America and Britain: The Firm, Old Alliance

Ever since the Falkland Islands became the center of the world, several British politicians and journalists have wondered aloud, if politely, whether the U.S. is really on England's side in this matter. It is. Let it be said plainly, before the warships panic the sheep, that the ties between Britain and the U.S. are as strong as ever, and are not about to be impaired by the geopolitical stratagems of any particular Administration.

There is no nation in the world that the American people value more highly than Britain; none to which they feel deeper personal and moral kinship; none for which they would sacrifice more, including their lives; and none on which they so depend for precisely the same attitude. Many Irish Americans understandably don't feel this way, of course, and Hispanics and other minorities may regard the sceptered isle with vast indifference. But on the whole, affection for the Crown is intense here.
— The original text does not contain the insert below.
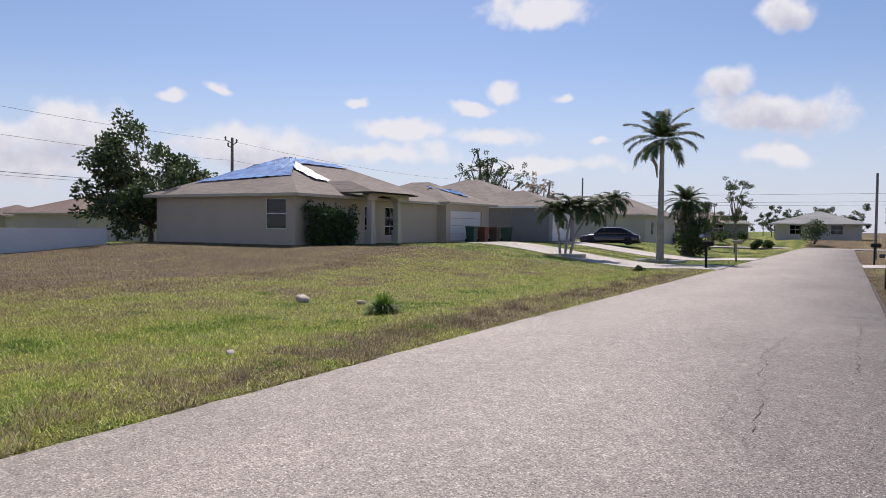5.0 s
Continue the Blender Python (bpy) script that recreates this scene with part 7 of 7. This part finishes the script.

This may seem odd, given America's origins, but it is so nonetheless, and the reasons for it go way beyond the sharing of language, history and customs. For all the occasional yipping that has occurred between the two countries, the truth is that they like each other. And although this scrap of embarrassing sentimentality has been vigorously contested by both sides ("I am willing to love all mankind, except an American," said Samuel Johnson), it is the main reason that Britain ought never to doubt where America's heart lies, especially in a crisis.

Indeed, the main reason such doubt exists at all these days is that the two nations have exchanged places in the hierarchy of world power since World War II, and Britain has replaced the bemused hauteur with which it peered across the Atlantic in the 19th and early 20th centuries with a current admixture of dread and regret. What many Englishmen said after the war (and still say, to some degree) is that savage, sprawling America was amusing enough when it was a bulky, sleeping animal, but now that it has grown to a global monster, civilization will go to the hogs. This is the dark side of the days when Oscar Wilde pranced about the States making a show of bemoaning cowboys and bad manners. It was all very funny, in its time.

The trouble is that while Americans could be as tickled with Oscar Wilde as he was with them, they were not nearly so amused to be told where to get off—particularly when it was crass and vulgar America that saved England's neck in two world conflicts. England, for her part, has suffered a special kind of embitterment in the loss of world stature and of the control of her economic destiny. No matter. For the past 40 years (except for a momentary glower over Suez) we have remained each other's strongest and closest friend.

In fact, "friend" is the wrong word, since the British and the Americans are essentially the same people. What they have in common is fundamental characteristics, not merely the results of mutual influence. For one thing, both countries are exuberantly naive. Each wholeheartedly believes that meaning well excuses everything, including empire building, and each is usually dumbfounded to discover that not everyone else in the world agrees.